Each line containing the word "path" must be reported.
** BEGIN DATA EXCERPT **
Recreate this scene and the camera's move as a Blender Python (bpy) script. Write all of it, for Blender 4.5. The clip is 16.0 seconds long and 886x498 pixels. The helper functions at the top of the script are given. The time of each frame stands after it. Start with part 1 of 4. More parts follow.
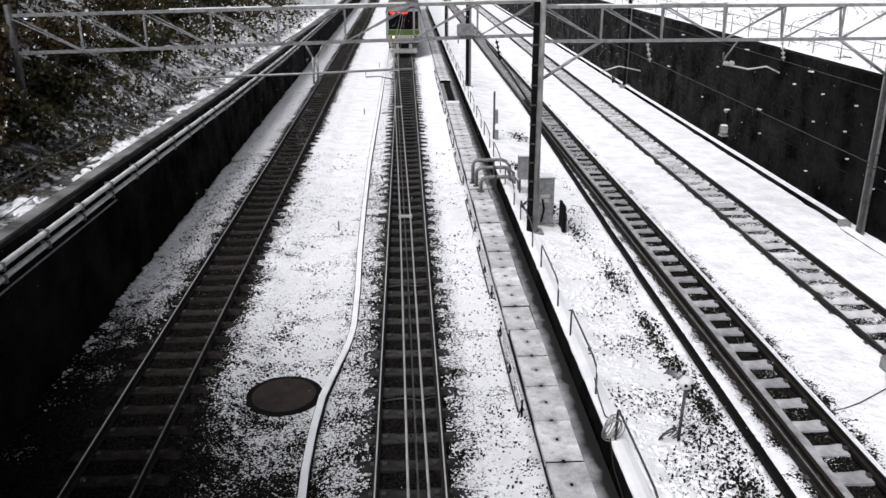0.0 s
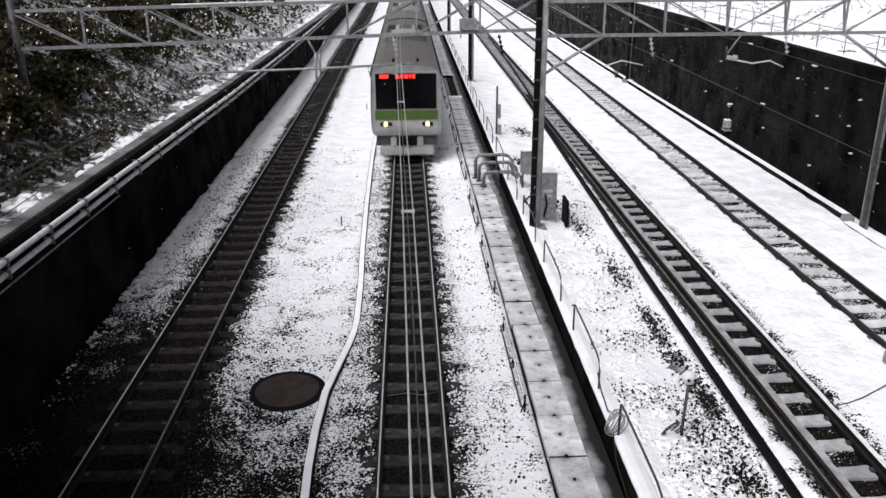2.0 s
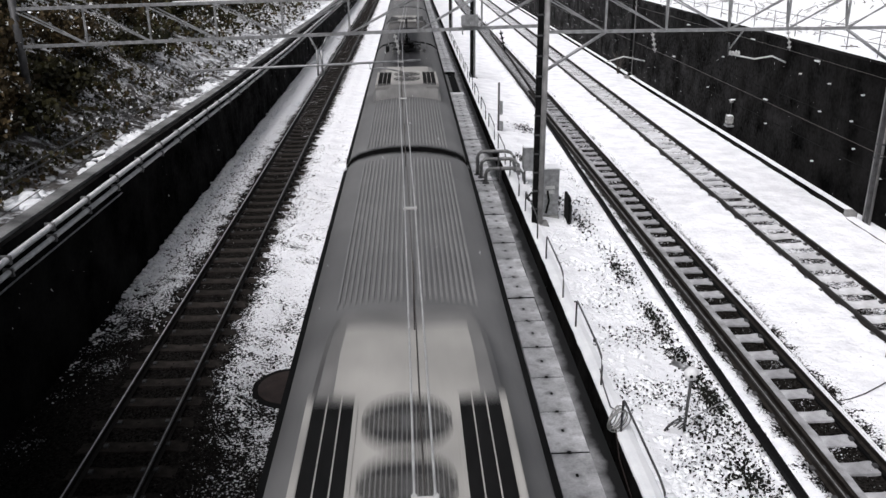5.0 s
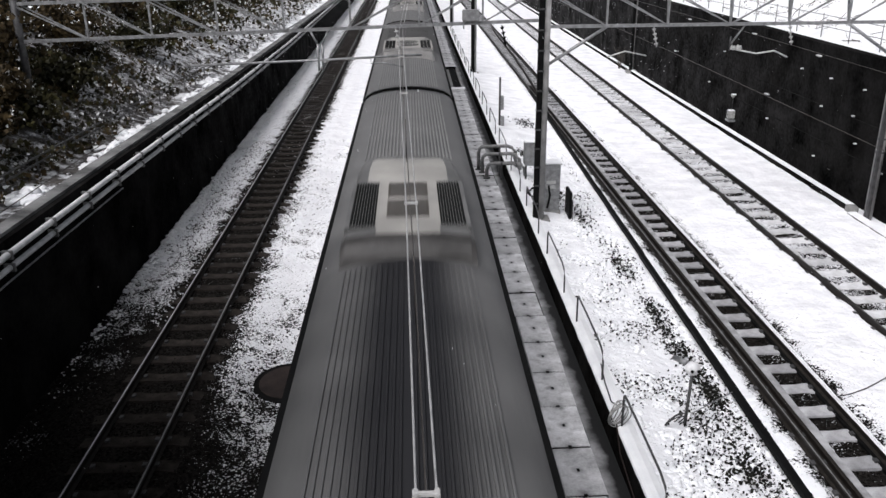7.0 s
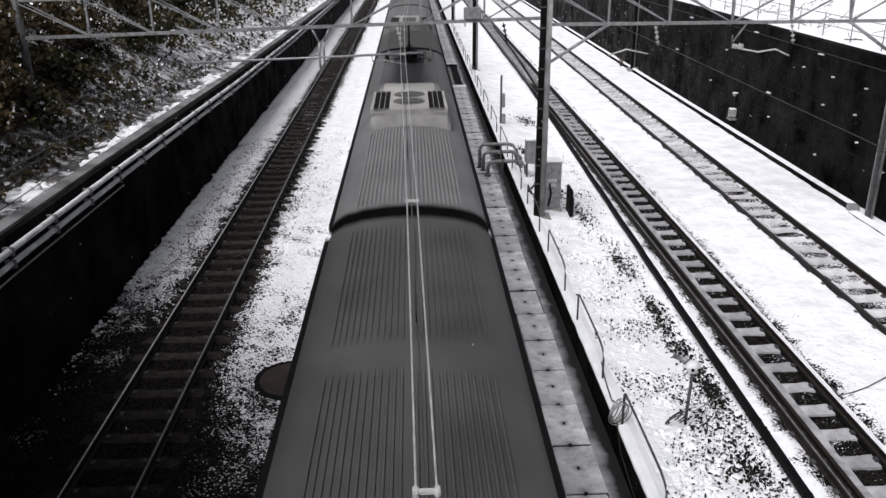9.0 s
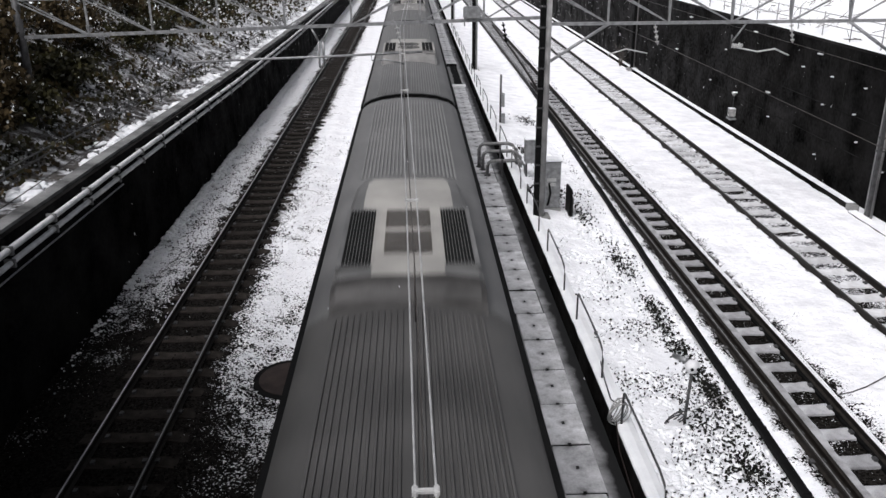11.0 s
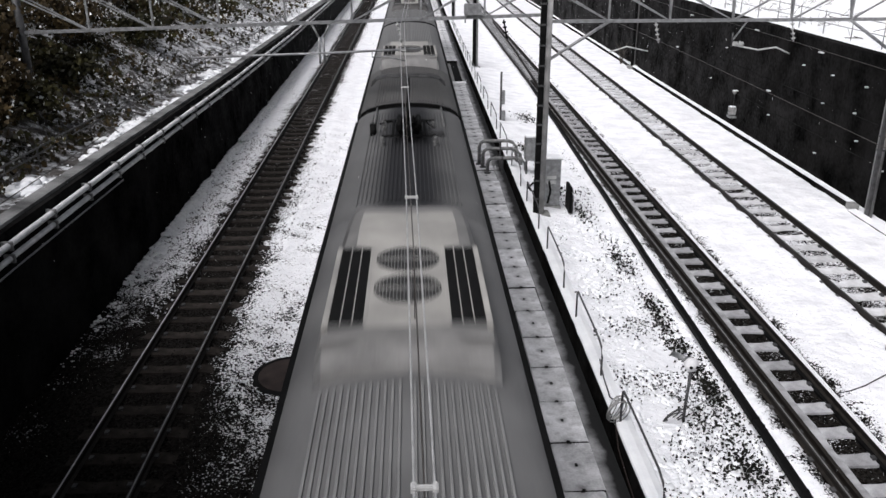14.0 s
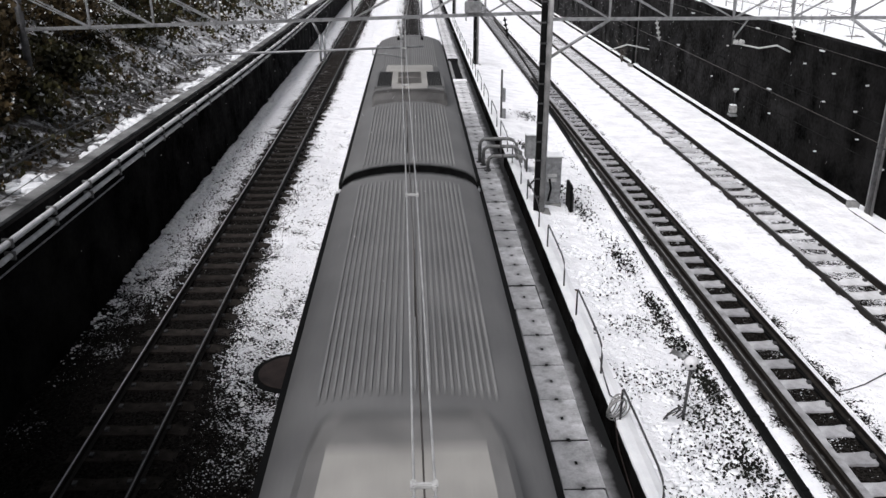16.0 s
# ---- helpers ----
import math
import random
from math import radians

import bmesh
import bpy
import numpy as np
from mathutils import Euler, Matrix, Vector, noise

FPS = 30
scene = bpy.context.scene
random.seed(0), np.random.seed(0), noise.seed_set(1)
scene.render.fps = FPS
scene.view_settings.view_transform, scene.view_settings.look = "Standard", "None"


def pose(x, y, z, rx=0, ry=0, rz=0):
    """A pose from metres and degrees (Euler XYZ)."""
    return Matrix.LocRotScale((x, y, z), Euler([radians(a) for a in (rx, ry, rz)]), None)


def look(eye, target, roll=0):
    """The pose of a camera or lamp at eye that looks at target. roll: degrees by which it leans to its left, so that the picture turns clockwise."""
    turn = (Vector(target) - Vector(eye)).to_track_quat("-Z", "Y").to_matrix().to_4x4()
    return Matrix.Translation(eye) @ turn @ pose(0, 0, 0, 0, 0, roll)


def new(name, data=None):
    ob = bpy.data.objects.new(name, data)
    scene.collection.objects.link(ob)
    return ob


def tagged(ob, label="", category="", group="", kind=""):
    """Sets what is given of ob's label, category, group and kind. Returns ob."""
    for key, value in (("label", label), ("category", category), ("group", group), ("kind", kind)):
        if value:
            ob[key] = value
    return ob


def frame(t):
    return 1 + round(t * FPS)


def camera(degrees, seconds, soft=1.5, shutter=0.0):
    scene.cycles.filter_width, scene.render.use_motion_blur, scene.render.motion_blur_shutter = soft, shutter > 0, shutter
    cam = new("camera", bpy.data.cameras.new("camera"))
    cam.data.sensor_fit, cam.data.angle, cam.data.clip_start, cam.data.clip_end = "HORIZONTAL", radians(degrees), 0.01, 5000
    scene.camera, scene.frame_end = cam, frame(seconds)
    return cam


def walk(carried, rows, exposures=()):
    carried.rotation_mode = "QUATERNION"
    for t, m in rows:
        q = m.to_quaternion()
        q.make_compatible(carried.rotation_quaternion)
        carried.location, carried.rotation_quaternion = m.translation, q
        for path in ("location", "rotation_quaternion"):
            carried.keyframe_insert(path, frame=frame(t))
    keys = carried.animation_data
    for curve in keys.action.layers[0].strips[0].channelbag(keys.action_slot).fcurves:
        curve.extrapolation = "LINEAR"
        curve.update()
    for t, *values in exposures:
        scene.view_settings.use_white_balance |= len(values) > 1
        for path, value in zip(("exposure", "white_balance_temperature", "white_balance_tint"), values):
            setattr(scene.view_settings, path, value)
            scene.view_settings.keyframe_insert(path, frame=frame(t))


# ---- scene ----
# ---------------------------------------------------------------- camera
cam = camera(57.18, 16.0, soft=1.5, shutter=0.5)
EYE = (0.0512, 0.0, 8.0702)
TURNS = [
    (0.0, 69.654, 0.200, -2.625), (0.5, 69.608, 0.277, -2.607), (1.0, 69.515, 0.360, -2.565),
    (1.5, 69.391, 0.373, -2.517), (2.0, 69.310, 0.340, -2.467), (2.5, 69.300, 0.360, -2.462),
    (3.0, 69.275, 0.368, -2.445), (3.5, 69.240, 0.392, -2.420), (4.0, 69.181, 0.470, -2.415),
    (6.5, 68.850, 0.557, -2.347), (7.0, 68.724, 0.558, -2.306), (7.5, 68.613, 0.520, -2.247),
    (8.0, 68.569, 0.440, -2.191), (8.5, 68.569, 0.435, -2.178), (9.0, 68.569, 0.429, -2.191),
    (11.5, 68.493, 0.381, -2.220), (12.0, 68.412, 0.350, -2.185), (12.5, 68.373, 0.285, -2.135),
    (13.0, 68.344, 0.215, -2.115), (13.5, 68.341, 0.180, -2.126), (14.0, 68.328, 0.160, -2.149),
    (14.5, 68.325, 0.140, -2.165), (15.0, 68.276, 0.150, -2.155), (15.5, 68.199, 0.125, -2.112),
    (16.0, 68.173, 0.066, -2.093)]
walk(cam, [(t, pose(*EYE, a, b, c)) for t, a, b, c in TURNS])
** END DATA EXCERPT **
▶ _SOLUTION TO THIS TASK_:
        for path in ("location", "rotation_quaternion"):
            carried.keyframe_insert(path, frame=frame(t))
        for path, value in zip(("exposure", "white_balance_temperature", "white_balance_tint"), values):
            setattr(scene.view_settings, path, value)
            scene.view_settings.keyframe_insert(path, frame=frame(t))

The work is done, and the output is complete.